В 1943-м пришли в Старую Рафаловку бандеровцы. Много. Какое-то подразделение УПА… Мы встревожились, так как кто его знал, зачем и что от них ожидать. Но никого, видим, не трогают. Даже в дома не заходят… Потом оставили из своих 16 человек гарнизон, да и ушли куда-то… Как-то рано утром разжигаю печку, слышу, будто выстрел где-то. Потом родителей вопль: „Убегайте, прячьтесь на пасеке!“ А стрельба уже со всех сторон. И горит уже. Мы спрятались, а Галя (соседская девочка — Авт.) нет. И дяди моего нет, он еще раньше пошел к хлеву скот пасти. Отец мне говорит: „Выгляни, может где-то здесь“. Я вылезла: Галя, вижу, бежит. Корзиночку впереди себя с котятами несет. Я ей: „Сюда!“ А она машет руками: „Подожди, сейчас!“ Ошалевшая со страха. Понесла котят к хлеву. А через некоторое время оттуда такой вопль ужасный, что не передать.

Когда все уже успокоилось, узнали: это петровцы окружили Старую Рафаловку и повели „бой с бандеровцами“. Бандеровцев убили нескольких, а городок наш, считай, полностью уничтожили. И людей ни в чем не виноватых убили, не скажу даже сколько. Галю живьем в огонь бросили. Обгорелый труп дяди нашли мы около хлева. А на дворе и возле дома, — тоже сгоревших, — еще шесть трупов тех, кто искал себе, где мог, спасения.

В нашем хозяйстве уцелел только погреб. В нем обнаружили Олежку (соседского ребенка — Авт.).
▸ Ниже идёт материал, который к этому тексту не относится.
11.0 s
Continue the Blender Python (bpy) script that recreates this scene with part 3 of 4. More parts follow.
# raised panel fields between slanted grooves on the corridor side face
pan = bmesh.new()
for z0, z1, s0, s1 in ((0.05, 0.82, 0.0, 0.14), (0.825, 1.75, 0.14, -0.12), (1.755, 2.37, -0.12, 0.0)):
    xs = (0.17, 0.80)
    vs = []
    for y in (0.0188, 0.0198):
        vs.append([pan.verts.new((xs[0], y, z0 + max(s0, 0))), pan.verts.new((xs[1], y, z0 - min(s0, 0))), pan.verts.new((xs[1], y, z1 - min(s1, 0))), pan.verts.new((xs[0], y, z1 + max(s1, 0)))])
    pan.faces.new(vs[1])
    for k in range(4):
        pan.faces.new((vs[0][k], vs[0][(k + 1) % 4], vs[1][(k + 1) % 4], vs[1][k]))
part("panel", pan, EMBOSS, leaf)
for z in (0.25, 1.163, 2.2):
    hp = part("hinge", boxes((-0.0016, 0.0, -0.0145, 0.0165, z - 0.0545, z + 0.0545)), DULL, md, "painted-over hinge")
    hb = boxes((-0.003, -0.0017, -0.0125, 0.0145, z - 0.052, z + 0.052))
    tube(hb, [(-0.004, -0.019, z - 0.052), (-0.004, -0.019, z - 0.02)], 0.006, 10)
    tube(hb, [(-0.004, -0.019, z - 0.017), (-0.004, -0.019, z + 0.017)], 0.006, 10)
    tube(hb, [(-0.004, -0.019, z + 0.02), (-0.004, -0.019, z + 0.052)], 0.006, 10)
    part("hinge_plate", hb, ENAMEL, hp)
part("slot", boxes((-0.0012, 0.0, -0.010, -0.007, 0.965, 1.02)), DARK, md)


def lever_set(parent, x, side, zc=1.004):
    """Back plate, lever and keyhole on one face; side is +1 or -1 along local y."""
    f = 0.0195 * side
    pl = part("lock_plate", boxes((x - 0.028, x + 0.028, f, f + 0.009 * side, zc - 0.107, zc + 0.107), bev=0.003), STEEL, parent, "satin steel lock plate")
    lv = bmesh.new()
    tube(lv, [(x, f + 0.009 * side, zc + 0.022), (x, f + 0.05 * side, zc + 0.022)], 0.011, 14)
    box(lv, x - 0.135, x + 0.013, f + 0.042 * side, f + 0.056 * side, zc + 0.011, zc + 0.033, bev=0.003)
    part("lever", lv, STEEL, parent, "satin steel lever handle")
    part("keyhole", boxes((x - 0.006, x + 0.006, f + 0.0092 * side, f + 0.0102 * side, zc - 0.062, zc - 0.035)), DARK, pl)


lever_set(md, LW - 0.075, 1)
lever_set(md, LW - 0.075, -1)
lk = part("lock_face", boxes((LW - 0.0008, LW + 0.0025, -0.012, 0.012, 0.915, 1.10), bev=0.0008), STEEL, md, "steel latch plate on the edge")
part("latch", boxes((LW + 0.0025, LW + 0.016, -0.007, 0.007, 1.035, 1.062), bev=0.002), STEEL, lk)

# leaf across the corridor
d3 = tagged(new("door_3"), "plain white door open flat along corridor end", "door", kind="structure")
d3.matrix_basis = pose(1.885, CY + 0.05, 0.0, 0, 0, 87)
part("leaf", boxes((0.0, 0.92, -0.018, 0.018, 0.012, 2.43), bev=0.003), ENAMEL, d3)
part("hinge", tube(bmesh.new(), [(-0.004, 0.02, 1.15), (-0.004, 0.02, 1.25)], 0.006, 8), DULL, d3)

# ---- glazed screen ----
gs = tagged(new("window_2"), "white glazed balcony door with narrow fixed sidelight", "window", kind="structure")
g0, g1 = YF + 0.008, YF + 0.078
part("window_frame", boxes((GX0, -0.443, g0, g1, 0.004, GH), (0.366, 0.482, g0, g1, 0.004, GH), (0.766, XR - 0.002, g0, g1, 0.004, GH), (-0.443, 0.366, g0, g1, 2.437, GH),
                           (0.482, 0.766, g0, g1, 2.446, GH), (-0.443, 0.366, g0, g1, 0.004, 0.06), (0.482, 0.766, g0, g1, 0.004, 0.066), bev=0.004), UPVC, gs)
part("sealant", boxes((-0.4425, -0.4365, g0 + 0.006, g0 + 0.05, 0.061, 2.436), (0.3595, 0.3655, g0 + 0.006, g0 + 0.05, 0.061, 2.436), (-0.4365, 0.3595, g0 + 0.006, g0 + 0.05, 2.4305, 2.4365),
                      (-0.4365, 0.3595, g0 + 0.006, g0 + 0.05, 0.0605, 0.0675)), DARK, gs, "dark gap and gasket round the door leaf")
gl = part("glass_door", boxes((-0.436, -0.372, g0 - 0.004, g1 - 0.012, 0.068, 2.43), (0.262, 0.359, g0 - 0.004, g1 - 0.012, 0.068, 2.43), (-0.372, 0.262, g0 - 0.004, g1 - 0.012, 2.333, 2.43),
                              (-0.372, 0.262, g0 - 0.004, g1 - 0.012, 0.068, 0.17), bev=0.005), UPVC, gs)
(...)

Был в новеньких, бабкой сшитых башмачках и с распоротым штыком животиком. Мать его в другом месте пряталась. Спаслась. Сказали ей про сына. Прибежала, забрала. Как сейчас вижу, несет в охапку Олежку, кишки у него из живота выпали, волочатся по дороге, путаются к матери под ногами. Она же и не замечает ничего, ум от горя утратила. Такого Старая Рафаловка за все свое существование не знала.

А красные согнали всех, кто уцелел и на глаза попался, разгребать насыпанный бандеровцами курган (памятник погибшим за независимость — Авт.). Не разрешили даже лопат взять. Должны были голыми руками, пусть и кровь из-под ногтей, разгребать, хоть зубьями грызть и горстями разносить, пока ровным то место не стало. Потом всех, кто разгребал, расстреляли… Петровцы знали, в какой хате чем можно поживиться, как и то, что основные силы УПА под командованием „Верного“ тогда сс оставили, и, поэтому, можно было показать свой „героизм““…
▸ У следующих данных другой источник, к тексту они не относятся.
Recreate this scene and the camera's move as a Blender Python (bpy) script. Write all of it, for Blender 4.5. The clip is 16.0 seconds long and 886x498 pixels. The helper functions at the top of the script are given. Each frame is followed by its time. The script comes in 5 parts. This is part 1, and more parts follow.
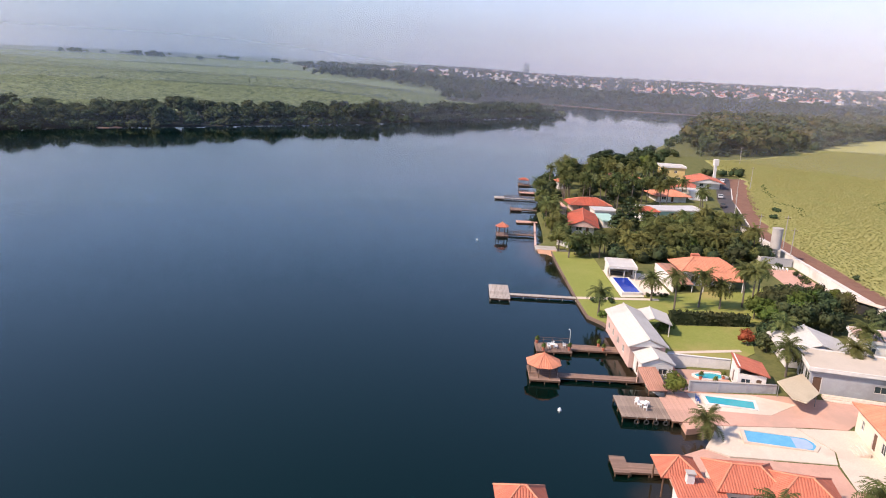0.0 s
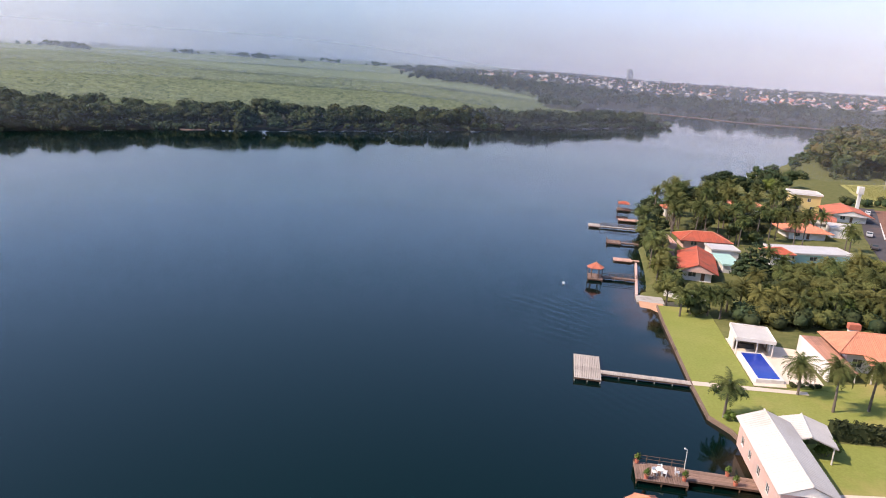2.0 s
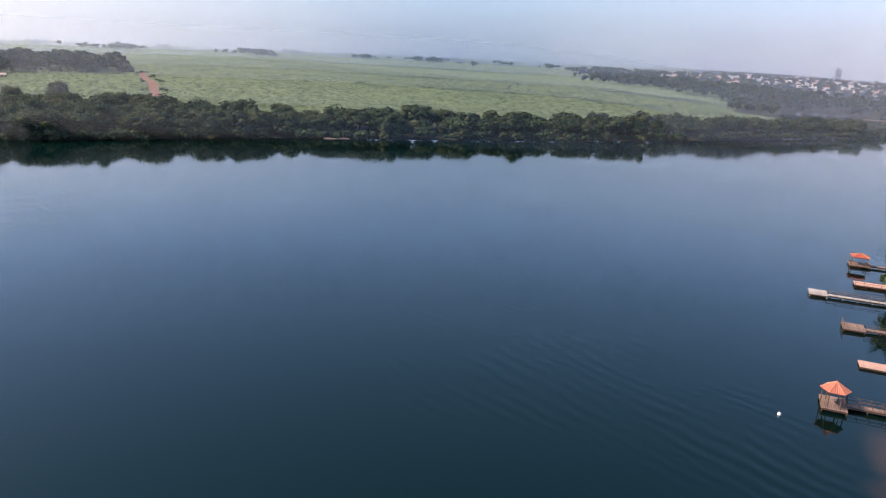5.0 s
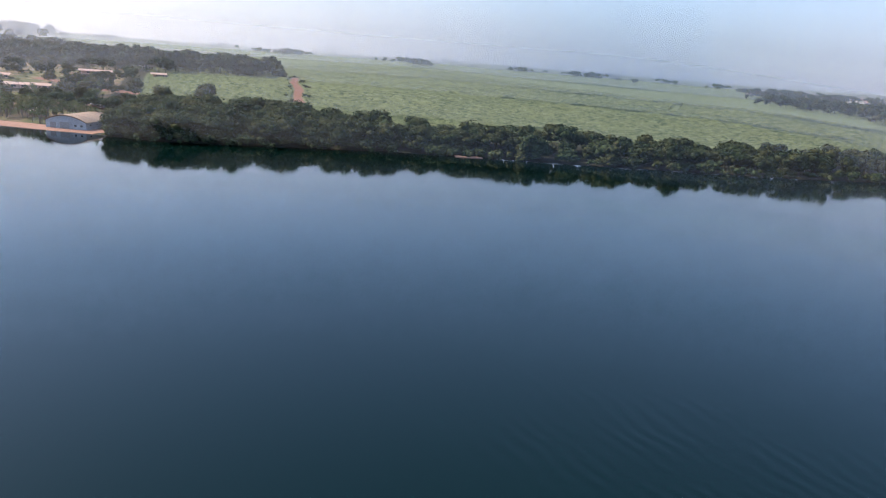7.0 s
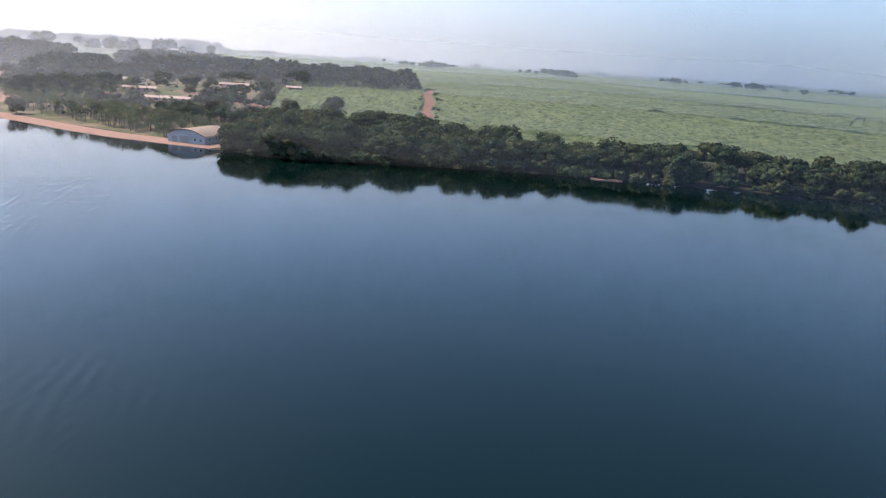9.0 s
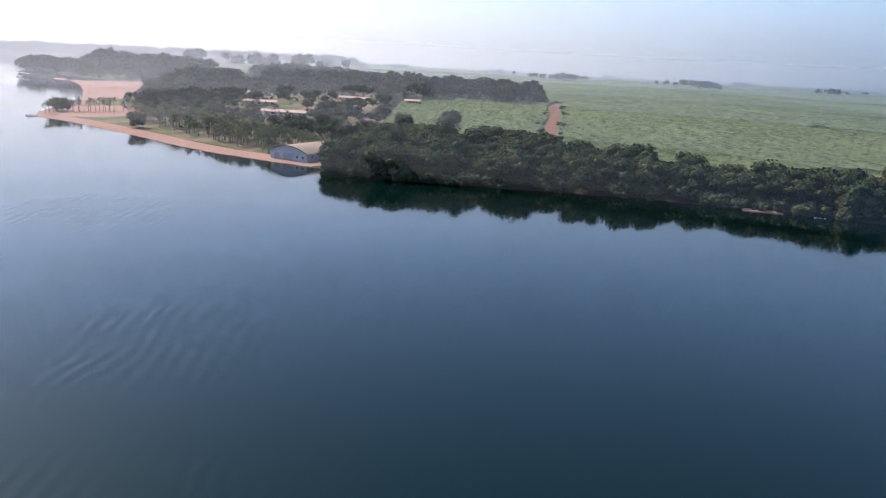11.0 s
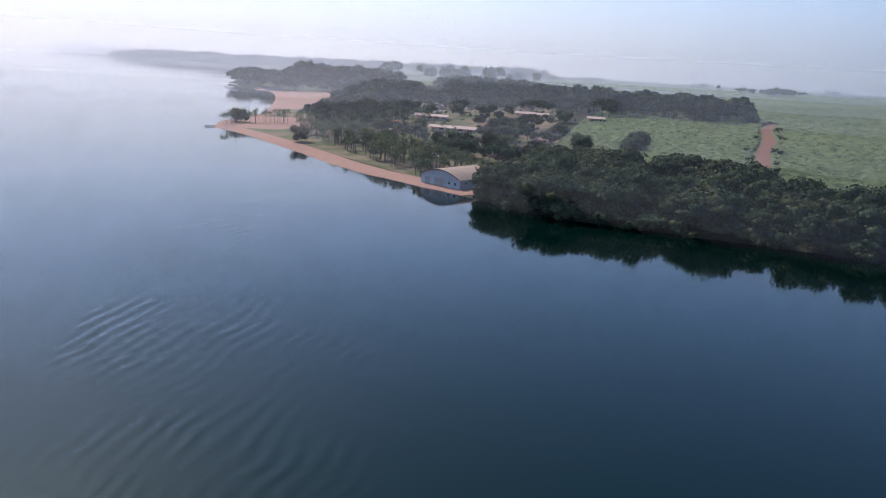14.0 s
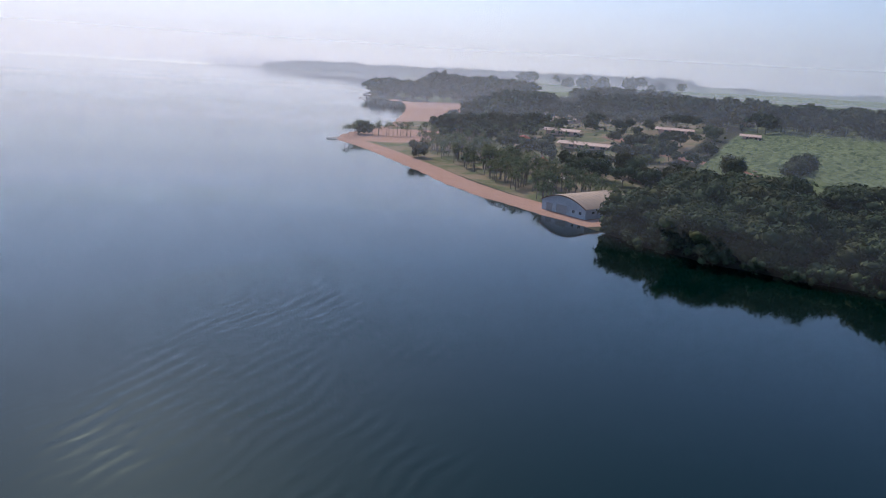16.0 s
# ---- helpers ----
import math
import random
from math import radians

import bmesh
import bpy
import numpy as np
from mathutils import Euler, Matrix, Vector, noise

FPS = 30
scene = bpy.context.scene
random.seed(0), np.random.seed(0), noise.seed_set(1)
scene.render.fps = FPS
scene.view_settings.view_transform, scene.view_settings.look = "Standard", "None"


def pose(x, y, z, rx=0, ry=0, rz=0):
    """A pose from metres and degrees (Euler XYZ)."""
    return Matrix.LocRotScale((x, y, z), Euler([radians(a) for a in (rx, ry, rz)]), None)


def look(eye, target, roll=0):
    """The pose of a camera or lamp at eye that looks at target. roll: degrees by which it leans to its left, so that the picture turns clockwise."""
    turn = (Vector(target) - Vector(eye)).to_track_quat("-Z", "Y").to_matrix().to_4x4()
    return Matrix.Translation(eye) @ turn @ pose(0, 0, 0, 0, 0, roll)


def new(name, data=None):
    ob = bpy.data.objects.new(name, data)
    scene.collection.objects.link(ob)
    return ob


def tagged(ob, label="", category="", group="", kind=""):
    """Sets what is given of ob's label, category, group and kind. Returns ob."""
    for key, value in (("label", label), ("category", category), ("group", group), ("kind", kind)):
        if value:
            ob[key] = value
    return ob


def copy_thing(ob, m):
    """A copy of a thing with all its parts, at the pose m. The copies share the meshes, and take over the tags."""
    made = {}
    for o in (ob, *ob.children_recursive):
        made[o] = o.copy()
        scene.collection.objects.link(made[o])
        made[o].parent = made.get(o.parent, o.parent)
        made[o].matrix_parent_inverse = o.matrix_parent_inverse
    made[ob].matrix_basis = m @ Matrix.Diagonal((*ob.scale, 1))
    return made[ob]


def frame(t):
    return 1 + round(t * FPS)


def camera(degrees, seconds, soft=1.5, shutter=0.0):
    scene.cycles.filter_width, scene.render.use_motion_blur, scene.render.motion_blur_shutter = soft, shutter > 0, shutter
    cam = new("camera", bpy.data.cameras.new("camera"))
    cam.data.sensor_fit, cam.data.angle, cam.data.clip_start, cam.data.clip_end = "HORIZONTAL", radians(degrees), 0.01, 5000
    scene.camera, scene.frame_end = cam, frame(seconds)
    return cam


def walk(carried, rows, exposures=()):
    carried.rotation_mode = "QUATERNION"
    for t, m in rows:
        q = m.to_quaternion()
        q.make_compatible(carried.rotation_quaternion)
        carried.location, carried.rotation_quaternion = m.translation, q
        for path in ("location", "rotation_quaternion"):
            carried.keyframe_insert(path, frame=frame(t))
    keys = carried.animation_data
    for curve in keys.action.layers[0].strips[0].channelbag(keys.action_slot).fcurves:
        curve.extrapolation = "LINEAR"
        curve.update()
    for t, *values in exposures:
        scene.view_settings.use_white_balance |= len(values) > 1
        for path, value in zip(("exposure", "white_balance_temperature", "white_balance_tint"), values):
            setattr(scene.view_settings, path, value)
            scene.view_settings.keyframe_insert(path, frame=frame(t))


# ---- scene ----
cam = camera(64.7, 16.0, soft=1.0)
PATH = [
    (0, (2.232, 0.377, 46.097), (2.186, 2.312, 45.593), 2.9),
    (0.5, (3.033, 7.859, 46.089), (2.931, 9.792, 45.585), 3.0),
    (1, (3.382, 16.533, 46.119), (3.214, 18.461, 45.615), 3.3),
    (1.5, (3.638, 25.366, 46.172), (3.401, 27.286, 45.667), 3.4),
    (2, (3.727, 34.0, 46.224), (3.42, 35.91, 45.718), 3.6),
    (2.5, (3.407, 42.698, 46.315), (3.032, 44.596, 45.809), 3.6),
    (3, (2.785, 51.486, 46.335), (2.344, 53.369, 45.827), 3.7),
    (3.5, (1.942, 60.338, 46.33), (1.431, 62.204, 45.823), 3.8),
    (3.7, (1.692, 63.676, 46.259), (1.155, 65.535, 45.753), 3.6),
    (5.8, (-5.718, 101.973, 46.307), (-6.63, 103.674, 45.784), 3.8),
    (6, (-6.727, 105.732, 46.345), (-7.674, 107.416, 45.829), 4.3),
    (6.5, (-10.089, 115.204, 46.62), (-11.122, 116.837, 46.103), 4.6),
    (7, (-13.926, 124.329, 46.887), (-15.044, 125.905, 46.369), 4.7),
    (7.5, (-17.96, 133.161, 47.042), (-19.159, 134.676, 46.523), 4.7),
    (8, (-22.54, 141.793, 46.891), (-23.818, 143.242, 46.372), 4.5),
    (8.5, (-27.755, 150.198, 46.552), (-29.104, 151.581, 46.036), 4.4),
    (9, (-33.336, 158.334, 46.202), (-34.753, 159.648, 45.687), 4.1),
    (9.5, (-39.161, 166.003, 46.053), (-40.641, 167.246, 45.539), 3.9),
    (10, (-45.399, 172.837, 45.918), (-46.933, 174.014, 45.407), 3.8),
    (12.5, (-80.785, 203.252, 45.168), (-82.538, 204.075, 44.669), 3.2),
    (13, (-87.413, 207.602, 45.298), (-89.193, 208.364, 44.799), 3.3),
    (13.5, (-93.908, 211.859, 45.58), (-95.728, 212.519, 45.079), 3.5),
    (14, (-100.356, 215.752, 45.988), (-102.209, 216.313, 45.485), 3.7),
    (14.5, (-107.0, 218.923, 46.391), (-108.88, 219.383, 45.888), 3.6),
    (15, (-113.946, 221.909, 46.701), (-115.847, 222.278, 46.2), 3.4),
    (15.5, (-121.348, 224.632, 46.831), (-123.264, 224.913, 46.33), 3.7),
    (16, (-129.098, 227.188, 47.03), (-131.025, 227.386, 46.53), 3.6),
]
walk(cam, [(t, look(eye, target, roll)) for t, eye, target, roll in PATH],
     exposures=[(0, 0.82, 6350, 17), (3.5, 0.95, 6300, 15), (6, 0.95, 6250, 12), (10, 0.85, 6120, 10), (12.5, 0.64, 5780, 11), (16, 0.13, 5620, 10)])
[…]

Отмечу, что полковнику Антону Бринскому („Дяде Пете“) присвоили звание Героя Советского Союза 4 февраля 1944 года — через два с половиной месяца после того, как его партизаны разгромили Старую Рафаловку» (Гогун А., с. 156–157).
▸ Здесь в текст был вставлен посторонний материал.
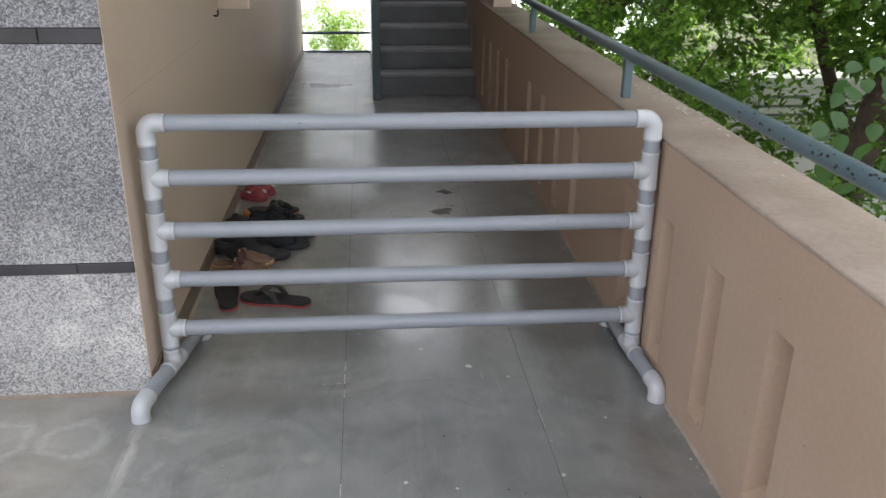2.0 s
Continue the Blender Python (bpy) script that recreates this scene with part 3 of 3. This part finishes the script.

Отметим попутно, что А.П. Бринский включен в «Энциклопедию истории Беларуси» как «один из организаторов и руководителей партизанского движения на Беларуси в годы Великой Отечественной войны» и «писатель» (том 2, с. 83).

Антон Бринский (1906–1981), командир партизан, убивших жителей села Старая Рафаловка.

Напрасно искать в его сочинениях рассказ о зверских убийствах женщин и детей в Старой Рафаловке. Нет там такого. В своих сочинениях он рассказывает о любви к «девчонке из Марьиной рощи», о своих «боевых спутниках» и «друзьях-товарищах» (таких же бандитах), о «героических действиях» против «фрицев, засевших в хорошо укрепленных опорных пунктах» (наподобие Старой Рафаловки)…

Береснёвка — партизанские Куропаты

«Уважаемая „Народная Воля!“

Каждый раз, когда речь заходит о массовых репрессиях 30—50-х годов прошлого века, символом которых стали у нас, в Беларуси, Куропаты, находятся люди, которые если и не отрицают эти преступления, то говорят примерно так: зачем, мол, тревожить эту рану, уже все известно, надо сплотиться для будущего. А как же без достоверного знания того, что было в прошлом, „сплачиваться“ для будущего?

Сам я житель Бегомля, провожу свое расследование событий, которые происходили в этих местах до войны, во время войны и после войны.

Для нашей семьи эти события начались в январе 1929 года, когда арестовали двух старших братьев моего отца — Михаила и Александра Глазко. Отвезли на хутор в Пострежье, заперли в сарай, а через неделю, придушенных холодом и голодом, доставили в Витебск, где 10 апреля военный трибунал приговорил их к 10 годам каждого за… шпионаж.